**** Records to process
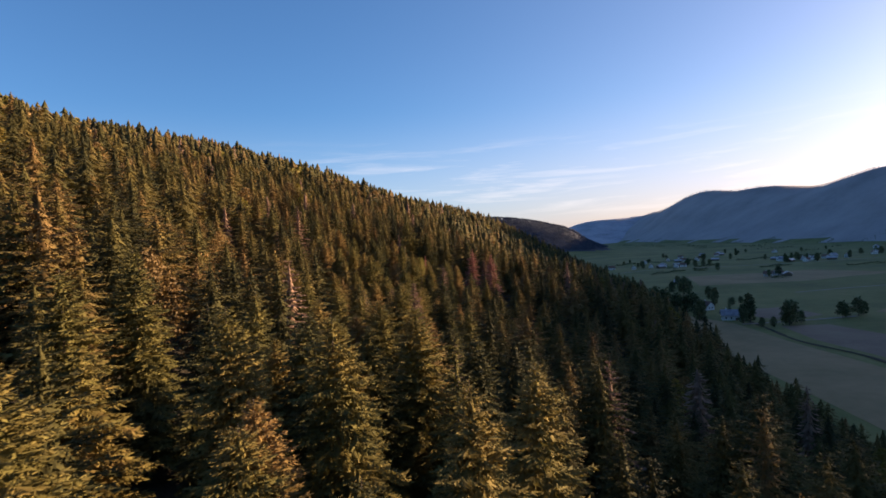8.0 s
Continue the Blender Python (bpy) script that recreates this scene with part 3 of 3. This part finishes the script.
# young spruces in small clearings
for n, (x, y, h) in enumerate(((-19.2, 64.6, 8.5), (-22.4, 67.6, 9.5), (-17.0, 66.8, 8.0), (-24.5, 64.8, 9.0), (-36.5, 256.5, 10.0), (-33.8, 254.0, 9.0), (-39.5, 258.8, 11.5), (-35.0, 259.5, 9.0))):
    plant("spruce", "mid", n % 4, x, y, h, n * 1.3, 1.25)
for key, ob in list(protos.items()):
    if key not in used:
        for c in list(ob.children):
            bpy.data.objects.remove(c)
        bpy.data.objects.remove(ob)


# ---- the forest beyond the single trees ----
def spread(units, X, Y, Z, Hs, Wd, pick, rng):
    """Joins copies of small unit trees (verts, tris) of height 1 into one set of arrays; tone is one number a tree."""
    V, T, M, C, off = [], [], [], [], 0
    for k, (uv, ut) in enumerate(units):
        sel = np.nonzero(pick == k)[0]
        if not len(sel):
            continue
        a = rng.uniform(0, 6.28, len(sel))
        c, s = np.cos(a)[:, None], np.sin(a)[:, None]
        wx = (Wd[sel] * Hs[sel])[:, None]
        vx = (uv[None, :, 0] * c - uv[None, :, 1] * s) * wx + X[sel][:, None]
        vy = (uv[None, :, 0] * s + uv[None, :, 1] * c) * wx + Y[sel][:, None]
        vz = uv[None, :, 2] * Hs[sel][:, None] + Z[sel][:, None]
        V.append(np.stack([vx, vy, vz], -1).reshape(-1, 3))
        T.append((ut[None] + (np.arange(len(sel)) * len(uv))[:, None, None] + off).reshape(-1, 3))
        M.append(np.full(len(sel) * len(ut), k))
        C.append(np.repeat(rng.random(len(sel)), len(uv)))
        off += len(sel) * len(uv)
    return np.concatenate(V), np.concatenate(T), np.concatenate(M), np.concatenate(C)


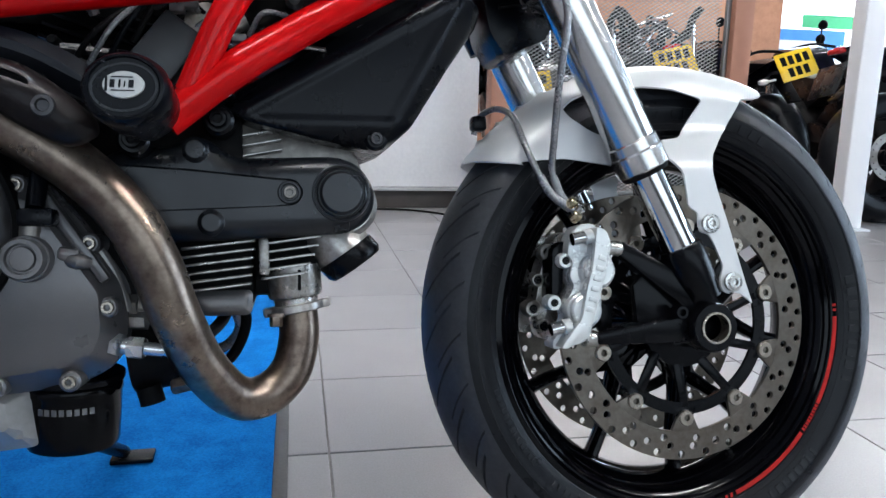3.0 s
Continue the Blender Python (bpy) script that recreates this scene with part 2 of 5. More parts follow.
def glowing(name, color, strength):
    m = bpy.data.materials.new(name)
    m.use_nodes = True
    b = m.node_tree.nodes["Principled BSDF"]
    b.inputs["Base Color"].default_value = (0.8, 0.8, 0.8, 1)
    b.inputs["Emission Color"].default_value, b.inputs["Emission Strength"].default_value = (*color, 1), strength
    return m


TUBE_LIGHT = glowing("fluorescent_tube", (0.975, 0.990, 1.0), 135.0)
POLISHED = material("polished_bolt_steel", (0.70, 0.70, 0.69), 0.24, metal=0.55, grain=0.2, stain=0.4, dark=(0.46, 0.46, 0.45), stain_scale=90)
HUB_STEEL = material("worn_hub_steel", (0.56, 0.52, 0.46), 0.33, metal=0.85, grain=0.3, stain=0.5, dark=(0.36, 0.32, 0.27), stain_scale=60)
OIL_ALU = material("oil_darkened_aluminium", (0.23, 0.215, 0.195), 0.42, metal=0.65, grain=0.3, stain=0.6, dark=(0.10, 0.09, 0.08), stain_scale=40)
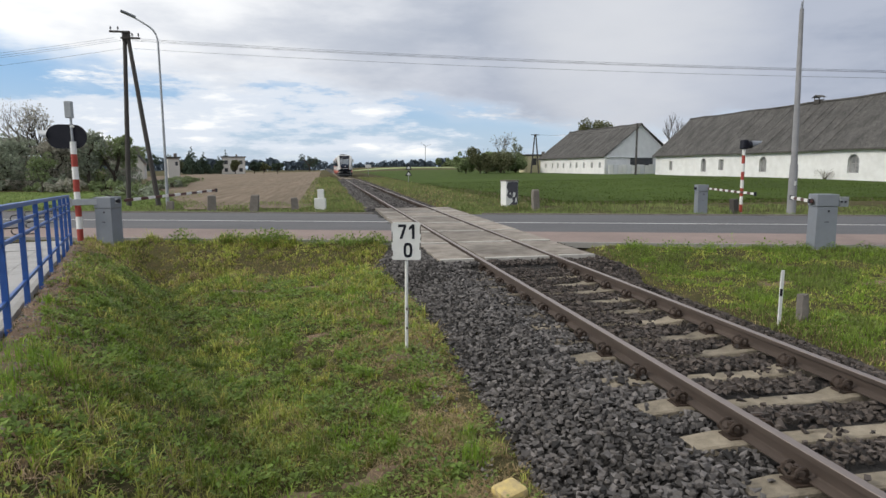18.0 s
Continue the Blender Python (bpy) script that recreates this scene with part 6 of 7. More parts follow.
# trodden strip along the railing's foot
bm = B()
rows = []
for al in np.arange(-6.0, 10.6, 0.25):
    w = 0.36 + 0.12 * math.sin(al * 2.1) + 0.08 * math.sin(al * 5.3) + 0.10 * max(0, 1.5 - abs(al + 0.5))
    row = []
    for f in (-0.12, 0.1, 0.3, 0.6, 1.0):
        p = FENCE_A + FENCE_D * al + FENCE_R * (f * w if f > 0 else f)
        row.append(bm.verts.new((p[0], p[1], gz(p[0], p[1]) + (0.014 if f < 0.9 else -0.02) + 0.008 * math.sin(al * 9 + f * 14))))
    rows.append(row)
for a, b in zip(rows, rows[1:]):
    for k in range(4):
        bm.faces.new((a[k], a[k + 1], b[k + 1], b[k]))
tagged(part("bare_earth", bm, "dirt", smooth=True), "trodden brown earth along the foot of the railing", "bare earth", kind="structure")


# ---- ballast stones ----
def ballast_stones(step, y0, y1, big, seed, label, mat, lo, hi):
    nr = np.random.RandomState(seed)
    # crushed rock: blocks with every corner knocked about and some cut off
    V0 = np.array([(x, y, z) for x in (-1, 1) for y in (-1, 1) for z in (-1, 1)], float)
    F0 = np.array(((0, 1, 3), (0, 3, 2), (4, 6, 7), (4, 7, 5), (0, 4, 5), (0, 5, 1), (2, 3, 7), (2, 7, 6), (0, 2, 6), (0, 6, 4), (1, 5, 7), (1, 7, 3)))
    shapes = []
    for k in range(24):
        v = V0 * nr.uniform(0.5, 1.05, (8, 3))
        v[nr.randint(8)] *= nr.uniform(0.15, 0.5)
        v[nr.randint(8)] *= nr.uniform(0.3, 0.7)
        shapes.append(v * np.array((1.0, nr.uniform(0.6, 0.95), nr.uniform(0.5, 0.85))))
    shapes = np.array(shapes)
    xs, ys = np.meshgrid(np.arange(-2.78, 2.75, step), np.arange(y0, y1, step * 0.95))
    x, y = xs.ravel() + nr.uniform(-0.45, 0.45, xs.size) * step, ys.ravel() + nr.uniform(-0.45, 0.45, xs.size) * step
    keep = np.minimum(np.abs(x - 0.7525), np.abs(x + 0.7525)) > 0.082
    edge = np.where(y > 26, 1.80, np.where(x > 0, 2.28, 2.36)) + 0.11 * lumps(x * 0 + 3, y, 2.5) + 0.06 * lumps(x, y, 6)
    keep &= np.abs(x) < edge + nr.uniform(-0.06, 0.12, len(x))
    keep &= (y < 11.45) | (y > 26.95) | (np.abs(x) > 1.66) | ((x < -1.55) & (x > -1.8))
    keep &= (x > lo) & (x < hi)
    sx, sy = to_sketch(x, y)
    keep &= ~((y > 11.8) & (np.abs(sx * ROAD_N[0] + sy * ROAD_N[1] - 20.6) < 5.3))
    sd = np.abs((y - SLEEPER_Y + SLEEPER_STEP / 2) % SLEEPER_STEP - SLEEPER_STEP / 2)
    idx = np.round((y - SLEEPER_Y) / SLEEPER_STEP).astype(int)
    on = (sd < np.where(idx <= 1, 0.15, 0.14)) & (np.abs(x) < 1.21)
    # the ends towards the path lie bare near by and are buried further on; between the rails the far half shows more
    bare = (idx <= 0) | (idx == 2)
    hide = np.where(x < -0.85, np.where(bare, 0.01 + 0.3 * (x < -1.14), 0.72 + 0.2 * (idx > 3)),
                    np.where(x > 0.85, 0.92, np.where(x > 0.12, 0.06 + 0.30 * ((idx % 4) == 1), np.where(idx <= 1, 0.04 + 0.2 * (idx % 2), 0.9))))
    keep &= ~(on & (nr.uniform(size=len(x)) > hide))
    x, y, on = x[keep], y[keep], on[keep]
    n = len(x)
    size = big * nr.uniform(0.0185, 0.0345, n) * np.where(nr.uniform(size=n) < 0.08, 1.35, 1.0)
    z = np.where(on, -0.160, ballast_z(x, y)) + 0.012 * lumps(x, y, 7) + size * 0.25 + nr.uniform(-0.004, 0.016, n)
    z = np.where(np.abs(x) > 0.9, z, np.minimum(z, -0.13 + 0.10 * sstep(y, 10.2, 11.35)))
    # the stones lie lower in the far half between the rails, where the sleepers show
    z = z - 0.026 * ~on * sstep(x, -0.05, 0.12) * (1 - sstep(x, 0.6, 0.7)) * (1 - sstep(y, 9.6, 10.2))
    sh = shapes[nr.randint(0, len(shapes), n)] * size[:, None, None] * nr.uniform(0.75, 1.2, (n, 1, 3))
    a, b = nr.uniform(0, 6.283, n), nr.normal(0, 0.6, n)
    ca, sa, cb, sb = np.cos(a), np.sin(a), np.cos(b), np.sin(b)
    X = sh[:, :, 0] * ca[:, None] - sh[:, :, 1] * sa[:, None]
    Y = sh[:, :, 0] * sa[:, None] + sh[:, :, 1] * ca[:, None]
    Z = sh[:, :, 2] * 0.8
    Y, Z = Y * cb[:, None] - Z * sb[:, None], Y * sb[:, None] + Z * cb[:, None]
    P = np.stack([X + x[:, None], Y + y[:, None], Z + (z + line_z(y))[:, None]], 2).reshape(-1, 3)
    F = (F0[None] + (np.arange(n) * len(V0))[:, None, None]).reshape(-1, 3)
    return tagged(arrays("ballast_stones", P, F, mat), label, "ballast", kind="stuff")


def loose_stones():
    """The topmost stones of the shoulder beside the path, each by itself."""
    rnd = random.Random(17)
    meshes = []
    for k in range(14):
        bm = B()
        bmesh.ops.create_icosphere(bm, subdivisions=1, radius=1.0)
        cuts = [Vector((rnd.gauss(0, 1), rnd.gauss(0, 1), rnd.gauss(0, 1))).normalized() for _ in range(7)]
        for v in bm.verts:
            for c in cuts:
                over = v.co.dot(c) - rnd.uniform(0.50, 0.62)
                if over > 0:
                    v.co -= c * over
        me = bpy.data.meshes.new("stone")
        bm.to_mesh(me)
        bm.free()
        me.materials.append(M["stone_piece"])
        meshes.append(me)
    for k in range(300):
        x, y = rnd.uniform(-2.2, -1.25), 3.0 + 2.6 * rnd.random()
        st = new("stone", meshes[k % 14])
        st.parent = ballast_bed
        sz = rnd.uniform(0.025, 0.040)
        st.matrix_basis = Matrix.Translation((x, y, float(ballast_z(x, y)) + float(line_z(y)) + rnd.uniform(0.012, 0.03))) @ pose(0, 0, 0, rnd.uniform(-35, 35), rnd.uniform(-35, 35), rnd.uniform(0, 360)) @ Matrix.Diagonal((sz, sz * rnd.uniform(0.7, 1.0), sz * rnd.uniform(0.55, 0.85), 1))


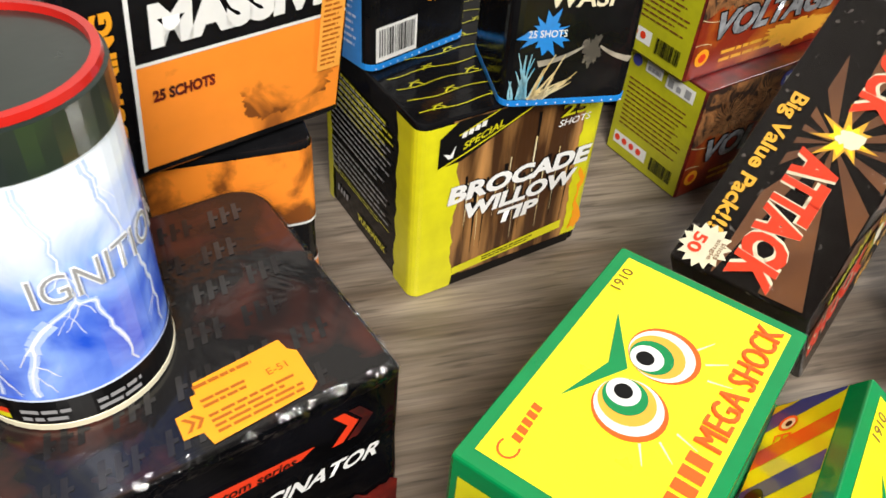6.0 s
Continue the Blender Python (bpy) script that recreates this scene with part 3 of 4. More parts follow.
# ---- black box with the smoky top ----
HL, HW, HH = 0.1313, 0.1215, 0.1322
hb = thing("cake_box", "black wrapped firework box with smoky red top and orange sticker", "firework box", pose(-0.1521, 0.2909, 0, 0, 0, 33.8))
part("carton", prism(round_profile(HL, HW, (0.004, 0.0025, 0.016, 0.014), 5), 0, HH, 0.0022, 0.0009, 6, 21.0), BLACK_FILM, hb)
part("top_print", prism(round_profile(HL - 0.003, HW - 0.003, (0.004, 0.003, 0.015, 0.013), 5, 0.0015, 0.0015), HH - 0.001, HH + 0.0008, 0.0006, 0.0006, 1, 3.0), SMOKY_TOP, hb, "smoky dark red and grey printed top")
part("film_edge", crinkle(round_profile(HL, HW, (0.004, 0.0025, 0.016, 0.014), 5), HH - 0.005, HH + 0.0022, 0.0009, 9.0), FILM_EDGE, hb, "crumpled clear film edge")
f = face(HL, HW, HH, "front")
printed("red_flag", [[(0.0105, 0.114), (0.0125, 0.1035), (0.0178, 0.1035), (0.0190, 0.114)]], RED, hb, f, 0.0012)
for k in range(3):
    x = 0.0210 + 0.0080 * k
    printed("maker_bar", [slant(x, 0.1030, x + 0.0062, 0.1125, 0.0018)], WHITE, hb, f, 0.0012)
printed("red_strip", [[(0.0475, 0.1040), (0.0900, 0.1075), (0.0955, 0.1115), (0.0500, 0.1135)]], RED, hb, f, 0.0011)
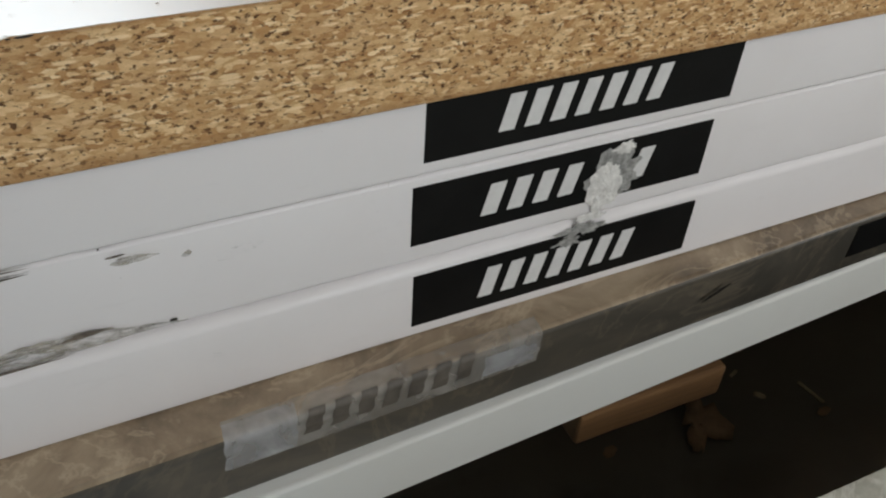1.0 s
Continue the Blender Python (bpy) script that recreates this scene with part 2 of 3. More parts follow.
********
**Your goal**
Lines that hold "with" are the ones to copy; find all of them.

**Solution for this exercise**
Continue the Blender Python (bpy) script that recreates this scene with part 3 of 3. This part finishes the script.
Continue the Blender Python (bpy) script that recreates this scene with part 2 of 5. More parts follow.
Continue the Blender Python (bpy) script that recreates this scene with part 6 of 7. More parts follow.
    # crushed rock: blocks with every corner knocked about and some cut off
Continue the Blender Python (bpy) script that recreates this scene with part 3 of 4. More parts follow.
# ---- black box with the smoky top ----
hb = thing("cake_box", "black wrapped firework box with smoky red top and orange sticker", "firework box", pose(-0.1521, 0.2909, 0, 0, 0, 33.8))
Continue the Blender Python (bpy) script that recreates this scene with part 2 of 3. More parts follow.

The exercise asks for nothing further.